Figueres calls for 2:1 green investment ratio for banks

Climate leader also wants Principles for Sustainable Banking

Christiana Figueres, the former United Nations climate negotiator and a key architect of the Paris accord, has called on banks to invest a ratio of 2:1 in favour of green investments over brown investments in order to avoid an economic cliff edge.
Figueres, who is currently the convener of Mission 2020, a global initiative that seeks to ensure the world bends the curve on greenhouse gas emissions by 2020, was speaking at a Regional Roundtable on Sustainable Finance in Europe, held by the United Nations Environment Programme Finance Initiative (UNEPFI) yesterday in Geneva, as part of its 25 year celebrations.
She also urged UNEPFI to launch the Principles for Sustainable Banking to help banks achieve the target.

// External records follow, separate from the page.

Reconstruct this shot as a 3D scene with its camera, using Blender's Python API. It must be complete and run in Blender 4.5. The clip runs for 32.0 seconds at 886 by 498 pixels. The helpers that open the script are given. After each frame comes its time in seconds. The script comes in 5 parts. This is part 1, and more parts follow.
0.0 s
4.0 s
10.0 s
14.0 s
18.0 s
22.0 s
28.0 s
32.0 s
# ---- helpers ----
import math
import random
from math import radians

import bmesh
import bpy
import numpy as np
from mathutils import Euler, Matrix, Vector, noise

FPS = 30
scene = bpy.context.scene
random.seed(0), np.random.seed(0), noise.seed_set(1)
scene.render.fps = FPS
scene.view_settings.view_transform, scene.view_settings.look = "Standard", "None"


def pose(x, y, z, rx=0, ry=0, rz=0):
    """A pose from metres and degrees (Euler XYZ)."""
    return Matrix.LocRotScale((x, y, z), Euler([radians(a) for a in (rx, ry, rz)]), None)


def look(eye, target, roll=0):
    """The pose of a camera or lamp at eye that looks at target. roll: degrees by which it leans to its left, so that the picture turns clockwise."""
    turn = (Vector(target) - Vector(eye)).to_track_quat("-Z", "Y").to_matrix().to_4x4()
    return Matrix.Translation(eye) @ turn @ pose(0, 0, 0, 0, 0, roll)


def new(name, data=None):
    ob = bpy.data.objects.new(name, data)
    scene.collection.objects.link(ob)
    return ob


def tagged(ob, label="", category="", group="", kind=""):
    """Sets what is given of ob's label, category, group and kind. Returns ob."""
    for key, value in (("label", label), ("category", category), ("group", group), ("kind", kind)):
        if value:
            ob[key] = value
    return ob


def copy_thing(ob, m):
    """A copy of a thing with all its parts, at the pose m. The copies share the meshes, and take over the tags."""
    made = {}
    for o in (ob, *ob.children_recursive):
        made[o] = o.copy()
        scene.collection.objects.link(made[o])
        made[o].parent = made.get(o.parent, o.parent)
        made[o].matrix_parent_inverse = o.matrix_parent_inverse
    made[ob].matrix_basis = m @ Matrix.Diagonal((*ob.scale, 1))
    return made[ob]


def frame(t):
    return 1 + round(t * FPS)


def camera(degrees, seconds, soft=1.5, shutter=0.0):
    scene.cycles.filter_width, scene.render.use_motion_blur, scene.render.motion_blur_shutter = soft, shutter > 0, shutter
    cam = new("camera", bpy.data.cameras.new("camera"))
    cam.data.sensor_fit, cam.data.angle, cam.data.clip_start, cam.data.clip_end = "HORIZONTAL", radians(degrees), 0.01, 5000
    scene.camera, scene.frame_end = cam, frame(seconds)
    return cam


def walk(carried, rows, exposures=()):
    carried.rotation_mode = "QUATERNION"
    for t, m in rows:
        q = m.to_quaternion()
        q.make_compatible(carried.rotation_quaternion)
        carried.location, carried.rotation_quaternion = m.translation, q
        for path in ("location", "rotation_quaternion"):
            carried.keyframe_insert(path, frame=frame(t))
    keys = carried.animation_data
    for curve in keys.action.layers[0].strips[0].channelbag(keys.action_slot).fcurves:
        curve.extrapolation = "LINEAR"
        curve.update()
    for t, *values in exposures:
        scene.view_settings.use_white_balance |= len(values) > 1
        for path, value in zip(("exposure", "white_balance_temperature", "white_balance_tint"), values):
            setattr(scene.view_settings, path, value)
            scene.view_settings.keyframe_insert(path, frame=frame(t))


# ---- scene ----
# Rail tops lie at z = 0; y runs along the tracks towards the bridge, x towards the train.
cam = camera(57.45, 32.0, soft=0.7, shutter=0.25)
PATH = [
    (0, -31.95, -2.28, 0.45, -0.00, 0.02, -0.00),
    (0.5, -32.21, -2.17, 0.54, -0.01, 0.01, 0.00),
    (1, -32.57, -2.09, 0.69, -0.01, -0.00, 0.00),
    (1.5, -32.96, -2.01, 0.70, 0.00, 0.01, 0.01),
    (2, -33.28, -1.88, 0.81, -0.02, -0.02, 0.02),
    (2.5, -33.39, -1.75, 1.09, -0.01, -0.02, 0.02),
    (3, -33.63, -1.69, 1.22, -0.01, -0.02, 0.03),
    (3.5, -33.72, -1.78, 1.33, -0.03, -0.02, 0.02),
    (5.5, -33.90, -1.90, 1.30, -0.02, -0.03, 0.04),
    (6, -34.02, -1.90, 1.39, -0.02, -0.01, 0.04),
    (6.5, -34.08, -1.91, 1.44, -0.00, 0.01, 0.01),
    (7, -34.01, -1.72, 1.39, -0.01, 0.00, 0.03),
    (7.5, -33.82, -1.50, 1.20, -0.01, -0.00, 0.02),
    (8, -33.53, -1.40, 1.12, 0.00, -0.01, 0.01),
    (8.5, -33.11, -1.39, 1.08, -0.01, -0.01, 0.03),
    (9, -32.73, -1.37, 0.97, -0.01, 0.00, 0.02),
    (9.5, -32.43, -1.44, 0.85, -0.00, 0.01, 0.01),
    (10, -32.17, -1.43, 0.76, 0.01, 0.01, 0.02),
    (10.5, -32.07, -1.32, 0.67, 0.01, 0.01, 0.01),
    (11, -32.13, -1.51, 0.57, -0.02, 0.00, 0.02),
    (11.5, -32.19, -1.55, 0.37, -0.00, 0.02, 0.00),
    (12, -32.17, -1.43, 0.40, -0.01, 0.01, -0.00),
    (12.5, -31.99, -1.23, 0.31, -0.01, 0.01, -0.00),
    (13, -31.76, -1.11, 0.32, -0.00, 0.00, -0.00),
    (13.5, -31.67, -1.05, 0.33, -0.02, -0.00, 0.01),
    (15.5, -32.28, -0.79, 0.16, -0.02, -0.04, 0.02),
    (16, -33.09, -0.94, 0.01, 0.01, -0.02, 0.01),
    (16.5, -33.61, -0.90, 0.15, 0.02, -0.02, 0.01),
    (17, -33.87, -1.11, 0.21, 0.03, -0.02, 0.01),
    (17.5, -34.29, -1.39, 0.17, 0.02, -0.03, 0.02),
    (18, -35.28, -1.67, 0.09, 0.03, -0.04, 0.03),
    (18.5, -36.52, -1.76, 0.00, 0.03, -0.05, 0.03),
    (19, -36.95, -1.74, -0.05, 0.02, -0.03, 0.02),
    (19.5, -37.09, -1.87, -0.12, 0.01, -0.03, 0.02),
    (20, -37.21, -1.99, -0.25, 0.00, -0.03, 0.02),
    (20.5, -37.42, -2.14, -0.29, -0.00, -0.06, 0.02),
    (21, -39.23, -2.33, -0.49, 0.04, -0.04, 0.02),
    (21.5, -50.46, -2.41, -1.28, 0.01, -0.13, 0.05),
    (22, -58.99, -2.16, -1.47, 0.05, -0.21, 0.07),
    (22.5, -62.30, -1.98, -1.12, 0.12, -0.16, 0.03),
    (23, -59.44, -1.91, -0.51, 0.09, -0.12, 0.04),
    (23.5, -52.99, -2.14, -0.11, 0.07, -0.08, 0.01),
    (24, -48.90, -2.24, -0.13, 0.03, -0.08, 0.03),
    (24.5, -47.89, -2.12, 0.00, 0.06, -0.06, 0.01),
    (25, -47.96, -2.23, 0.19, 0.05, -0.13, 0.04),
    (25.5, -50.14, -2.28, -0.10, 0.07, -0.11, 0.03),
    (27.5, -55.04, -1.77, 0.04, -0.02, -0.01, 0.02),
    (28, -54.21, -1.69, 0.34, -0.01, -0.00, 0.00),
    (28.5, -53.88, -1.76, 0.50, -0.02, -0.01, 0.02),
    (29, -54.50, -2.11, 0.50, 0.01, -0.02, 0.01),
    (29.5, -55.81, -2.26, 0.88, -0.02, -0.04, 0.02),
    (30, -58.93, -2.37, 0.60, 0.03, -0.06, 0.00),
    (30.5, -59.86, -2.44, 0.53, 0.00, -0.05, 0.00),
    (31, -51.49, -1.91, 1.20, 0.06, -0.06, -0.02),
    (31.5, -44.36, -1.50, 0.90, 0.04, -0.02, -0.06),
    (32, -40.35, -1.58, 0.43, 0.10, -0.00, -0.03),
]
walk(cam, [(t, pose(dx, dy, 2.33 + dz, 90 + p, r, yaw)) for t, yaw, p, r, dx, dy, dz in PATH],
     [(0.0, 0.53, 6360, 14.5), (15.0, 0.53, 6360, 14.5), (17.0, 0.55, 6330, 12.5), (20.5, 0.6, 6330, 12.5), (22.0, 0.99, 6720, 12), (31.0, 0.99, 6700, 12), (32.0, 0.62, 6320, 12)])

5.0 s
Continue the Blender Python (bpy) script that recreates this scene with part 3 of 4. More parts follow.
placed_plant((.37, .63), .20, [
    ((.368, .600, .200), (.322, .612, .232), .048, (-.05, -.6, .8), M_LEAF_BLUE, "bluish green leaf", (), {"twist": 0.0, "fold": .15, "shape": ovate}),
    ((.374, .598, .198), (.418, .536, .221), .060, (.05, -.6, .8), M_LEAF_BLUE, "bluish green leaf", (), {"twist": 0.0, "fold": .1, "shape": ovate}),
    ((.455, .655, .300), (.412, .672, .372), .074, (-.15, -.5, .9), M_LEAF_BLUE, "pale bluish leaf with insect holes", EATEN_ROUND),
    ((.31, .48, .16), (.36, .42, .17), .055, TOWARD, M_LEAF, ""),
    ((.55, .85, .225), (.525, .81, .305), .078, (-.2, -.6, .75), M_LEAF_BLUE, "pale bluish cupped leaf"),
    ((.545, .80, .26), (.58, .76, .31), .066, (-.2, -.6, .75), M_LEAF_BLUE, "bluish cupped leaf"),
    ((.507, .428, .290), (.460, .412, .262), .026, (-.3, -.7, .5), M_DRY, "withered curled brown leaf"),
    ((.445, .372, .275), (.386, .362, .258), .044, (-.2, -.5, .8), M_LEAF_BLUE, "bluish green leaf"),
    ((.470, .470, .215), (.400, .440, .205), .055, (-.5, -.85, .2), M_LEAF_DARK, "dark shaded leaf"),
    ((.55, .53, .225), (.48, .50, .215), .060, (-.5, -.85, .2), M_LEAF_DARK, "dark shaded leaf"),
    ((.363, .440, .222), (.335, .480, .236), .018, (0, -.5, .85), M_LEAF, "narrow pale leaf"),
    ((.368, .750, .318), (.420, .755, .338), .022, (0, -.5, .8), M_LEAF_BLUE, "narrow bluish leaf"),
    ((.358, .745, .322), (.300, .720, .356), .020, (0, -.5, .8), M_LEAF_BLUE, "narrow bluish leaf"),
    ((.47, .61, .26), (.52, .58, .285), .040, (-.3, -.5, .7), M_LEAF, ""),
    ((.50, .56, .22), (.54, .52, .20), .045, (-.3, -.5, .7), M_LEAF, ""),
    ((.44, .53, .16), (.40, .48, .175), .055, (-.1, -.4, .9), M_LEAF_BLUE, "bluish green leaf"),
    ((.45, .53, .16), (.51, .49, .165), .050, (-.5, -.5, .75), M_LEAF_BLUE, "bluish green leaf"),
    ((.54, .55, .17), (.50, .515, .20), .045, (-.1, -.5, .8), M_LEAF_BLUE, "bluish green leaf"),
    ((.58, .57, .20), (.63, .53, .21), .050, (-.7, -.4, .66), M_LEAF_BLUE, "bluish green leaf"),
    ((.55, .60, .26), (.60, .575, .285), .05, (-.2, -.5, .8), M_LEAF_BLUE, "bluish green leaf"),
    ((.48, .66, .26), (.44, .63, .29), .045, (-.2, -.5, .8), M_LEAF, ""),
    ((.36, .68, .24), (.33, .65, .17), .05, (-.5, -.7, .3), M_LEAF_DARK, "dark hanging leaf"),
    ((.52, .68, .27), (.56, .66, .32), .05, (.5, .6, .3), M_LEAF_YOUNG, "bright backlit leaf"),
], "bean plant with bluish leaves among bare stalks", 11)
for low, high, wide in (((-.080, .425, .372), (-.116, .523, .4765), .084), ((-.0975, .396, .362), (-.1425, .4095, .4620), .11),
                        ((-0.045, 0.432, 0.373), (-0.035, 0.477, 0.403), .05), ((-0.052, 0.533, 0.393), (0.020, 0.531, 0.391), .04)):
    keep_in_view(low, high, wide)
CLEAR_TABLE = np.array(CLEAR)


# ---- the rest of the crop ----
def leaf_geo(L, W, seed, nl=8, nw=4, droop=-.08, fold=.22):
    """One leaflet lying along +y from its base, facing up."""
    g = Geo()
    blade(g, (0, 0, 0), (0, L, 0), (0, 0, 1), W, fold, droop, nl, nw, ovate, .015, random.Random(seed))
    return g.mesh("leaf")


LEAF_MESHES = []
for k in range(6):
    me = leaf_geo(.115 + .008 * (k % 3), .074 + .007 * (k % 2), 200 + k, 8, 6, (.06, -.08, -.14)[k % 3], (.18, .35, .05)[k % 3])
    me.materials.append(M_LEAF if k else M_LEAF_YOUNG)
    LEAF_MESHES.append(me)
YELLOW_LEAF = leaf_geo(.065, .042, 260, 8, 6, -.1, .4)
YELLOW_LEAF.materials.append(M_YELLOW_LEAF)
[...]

UNEPFI, which was formed by banks and insurers in response to the Rio Earth Summit, already houses the Principles for Sustainable Insurance, and combines a global bank and insurer membership with institutional investors. Figueres said the best science indicated that 604 gigatonnes of CO2 could be addedto the atmosphere before warming levels became dangerous and could lead to serious write-downs of physically-affected assets. At a current rate of 40 gigatonnes of CO2 per annum, she said that gave a horizon of 15 years, which in reality means a ‘tipping point’ by 2020 to lead to a sloping off of emissions.
She said policymakers could not be relied on alone to tackle the problem: “There is policy out there, but it is too fragmented.” As a result, she said finance needed to do some heavy lifting out of economic self-interest.
This is the second climate challenge laid down to the private sector by Figueres in recent weeks. At the PRI in Person conference in Berlin last month, she laid down a low-carbon investment challenge to signatories of the Principles for Responsible Investment (PRI), calling on them to commit to putting 1% of their assets under management into clean and renewable energy by 2020. With current assets signed up to the PRI at around $70trn, that would amount to a shift of some $700bn.